● 3D scene code data:
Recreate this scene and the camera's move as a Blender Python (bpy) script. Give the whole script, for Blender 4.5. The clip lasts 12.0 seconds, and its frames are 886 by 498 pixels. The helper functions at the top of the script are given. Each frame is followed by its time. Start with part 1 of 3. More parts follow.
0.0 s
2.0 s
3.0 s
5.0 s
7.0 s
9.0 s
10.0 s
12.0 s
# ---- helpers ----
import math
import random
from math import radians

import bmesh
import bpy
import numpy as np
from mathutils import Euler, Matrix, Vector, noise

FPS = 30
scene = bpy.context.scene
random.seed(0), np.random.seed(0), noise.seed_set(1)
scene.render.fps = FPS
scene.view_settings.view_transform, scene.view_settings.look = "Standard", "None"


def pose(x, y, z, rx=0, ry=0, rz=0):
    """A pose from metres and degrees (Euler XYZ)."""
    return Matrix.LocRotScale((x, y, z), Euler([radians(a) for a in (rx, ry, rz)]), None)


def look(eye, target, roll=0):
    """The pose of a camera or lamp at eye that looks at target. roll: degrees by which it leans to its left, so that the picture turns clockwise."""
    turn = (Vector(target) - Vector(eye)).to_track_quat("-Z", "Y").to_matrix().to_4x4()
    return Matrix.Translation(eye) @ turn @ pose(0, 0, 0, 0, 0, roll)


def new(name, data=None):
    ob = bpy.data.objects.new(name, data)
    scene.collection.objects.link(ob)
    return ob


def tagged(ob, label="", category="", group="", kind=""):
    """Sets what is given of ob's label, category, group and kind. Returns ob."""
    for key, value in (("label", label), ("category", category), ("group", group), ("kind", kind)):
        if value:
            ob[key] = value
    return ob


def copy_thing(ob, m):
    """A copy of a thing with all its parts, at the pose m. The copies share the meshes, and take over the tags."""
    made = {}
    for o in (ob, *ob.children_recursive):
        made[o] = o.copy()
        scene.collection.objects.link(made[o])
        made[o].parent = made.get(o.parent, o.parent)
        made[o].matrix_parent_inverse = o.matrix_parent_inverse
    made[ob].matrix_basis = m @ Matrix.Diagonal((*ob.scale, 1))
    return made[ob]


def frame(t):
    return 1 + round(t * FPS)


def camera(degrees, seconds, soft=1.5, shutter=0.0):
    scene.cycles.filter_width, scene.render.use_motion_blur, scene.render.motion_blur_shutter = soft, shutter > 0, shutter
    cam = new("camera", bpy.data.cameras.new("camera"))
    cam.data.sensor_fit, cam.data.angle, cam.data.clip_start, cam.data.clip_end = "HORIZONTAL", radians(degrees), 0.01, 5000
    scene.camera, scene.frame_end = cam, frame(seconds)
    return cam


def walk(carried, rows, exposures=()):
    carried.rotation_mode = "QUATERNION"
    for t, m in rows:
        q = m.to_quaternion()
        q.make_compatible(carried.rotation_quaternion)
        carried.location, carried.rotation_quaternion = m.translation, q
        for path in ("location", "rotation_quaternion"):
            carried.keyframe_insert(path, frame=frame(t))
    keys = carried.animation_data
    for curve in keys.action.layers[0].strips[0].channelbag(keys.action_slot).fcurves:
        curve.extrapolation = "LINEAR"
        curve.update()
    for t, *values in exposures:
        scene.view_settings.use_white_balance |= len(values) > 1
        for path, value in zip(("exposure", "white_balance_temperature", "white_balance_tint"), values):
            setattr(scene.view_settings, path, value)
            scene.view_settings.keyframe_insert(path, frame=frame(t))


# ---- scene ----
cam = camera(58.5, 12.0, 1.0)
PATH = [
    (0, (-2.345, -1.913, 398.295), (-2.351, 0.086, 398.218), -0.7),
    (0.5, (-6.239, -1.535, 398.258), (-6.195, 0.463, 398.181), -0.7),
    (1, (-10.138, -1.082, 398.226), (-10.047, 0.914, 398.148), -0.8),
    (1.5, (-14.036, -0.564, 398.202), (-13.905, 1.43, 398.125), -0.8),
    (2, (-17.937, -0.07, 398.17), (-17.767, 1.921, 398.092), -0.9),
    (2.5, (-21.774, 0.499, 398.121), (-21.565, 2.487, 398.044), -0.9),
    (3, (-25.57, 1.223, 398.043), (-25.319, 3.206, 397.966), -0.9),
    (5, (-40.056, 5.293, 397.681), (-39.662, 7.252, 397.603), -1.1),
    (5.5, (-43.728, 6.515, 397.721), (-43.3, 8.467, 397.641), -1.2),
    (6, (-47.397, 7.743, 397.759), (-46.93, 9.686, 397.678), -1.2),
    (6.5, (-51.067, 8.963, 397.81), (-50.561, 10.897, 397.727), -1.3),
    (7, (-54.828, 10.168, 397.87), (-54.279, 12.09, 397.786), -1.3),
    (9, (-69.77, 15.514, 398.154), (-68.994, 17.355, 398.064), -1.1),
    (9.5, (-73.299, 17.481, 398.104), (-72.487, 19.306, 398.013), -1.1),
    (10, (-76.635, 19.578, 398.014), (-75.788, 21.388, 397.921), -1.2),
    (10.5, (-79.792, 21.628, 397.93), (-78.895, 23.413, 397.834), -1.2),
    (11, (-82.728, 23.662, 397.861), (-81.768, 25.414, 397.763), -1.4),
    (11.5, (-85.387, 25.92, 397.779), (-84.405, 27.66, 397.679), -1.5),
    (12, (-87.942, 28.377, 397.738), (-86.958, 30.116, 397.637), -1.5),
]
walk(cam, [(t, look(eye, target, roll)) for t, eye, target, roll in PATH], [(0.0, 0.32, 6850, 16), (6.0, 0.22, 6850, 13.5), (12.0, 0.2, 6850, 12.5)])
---
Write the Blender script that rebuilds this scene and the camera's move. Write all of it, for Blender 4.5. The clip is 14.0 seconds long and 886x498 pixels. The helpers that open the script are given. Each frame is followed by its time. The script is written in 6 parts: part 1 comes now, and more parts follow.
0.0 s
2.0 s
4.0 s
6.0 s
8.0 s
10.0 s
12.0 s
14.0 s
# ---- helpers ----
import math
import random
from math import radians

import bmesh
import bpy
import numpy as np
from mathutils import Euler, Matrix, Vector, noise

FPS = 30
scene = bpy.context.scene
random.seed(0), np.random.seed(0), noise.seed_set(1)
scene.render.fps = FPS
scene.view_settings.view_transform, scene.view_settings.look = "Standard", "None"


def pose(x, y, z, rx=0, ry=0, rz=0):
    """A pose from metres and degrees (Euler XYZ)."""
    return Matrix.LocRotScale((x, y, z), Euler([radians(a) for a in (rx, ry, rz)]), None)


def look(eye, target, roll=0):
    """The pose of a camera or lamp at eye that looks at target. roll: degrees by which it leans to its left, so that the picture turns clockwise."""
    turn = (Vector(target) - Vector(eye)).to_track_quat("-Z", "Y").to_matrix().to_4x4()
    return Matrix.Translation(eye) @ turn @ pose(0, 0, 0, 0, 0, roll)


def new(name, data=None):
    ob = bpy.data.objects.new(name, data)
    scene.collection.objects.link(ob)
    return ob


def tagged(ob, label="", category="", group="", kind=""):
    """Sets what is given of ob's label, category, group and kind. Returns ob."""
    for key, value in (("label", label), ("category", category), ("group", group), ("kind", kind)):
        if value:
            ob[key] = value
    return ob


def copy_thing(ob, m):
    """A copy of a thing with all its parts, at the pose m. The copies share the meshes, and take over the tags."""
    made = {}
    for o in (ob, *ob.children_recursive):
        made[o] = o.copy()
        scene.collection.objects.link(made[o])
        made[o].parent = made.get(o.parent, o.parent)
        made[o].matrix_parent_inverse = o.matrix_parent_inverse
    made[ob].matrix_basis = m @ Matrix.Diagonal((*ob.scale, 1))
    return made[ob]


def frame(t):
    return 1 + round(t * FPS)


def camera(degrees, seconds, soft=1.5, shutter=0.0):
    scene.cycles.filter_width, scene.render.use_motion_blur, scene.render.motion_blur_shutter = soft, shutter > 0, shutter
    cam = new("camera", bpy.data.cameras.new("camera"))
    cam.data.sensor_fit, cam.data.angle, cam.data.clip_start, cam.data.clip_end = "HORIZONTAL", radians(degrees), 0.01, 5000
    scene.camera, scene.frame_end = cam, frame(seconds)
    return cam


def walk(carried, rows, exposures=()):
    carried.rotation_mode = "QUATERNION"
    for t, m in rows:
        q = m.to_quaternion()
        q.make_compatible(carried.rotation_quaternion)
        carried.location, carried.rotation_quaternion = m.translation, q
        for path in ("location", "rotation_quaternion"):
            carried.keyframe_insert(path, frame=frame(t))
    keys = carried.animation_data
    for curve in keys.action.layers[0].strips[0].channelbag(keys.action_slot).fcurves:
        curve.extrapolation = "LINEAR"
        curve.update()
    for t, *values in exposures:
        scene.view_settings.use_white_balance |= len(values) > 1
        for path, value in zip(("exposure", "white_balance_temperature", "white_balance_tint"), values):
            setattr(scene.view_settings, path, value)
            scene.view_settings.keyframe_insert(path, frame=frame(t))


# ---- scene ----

● Written task: Copy out every line from the data above that has "followed" in it.

● Worked solution:
Recreate this scene and the camera's move as a Blender Python (bpy) script. Give the whole script, for Blender 4.5. The clip lasts 12.0 seconds, and its frames are 886 by 498 pixels. The helper functions at the top of the script are given. Each frame is followed by its time. Start with part 1 of 3. More parts follow.
Write the Blender script that rebuilds this scene and the camera's move. Write all of it, for Blender 4.5. The clip is 14.0 seconds long and 886x498 pixels. The helpers that open the script are given. Each frame is followed by its time. The script is written in 6 parts: part 1 comes now, and more parts follow.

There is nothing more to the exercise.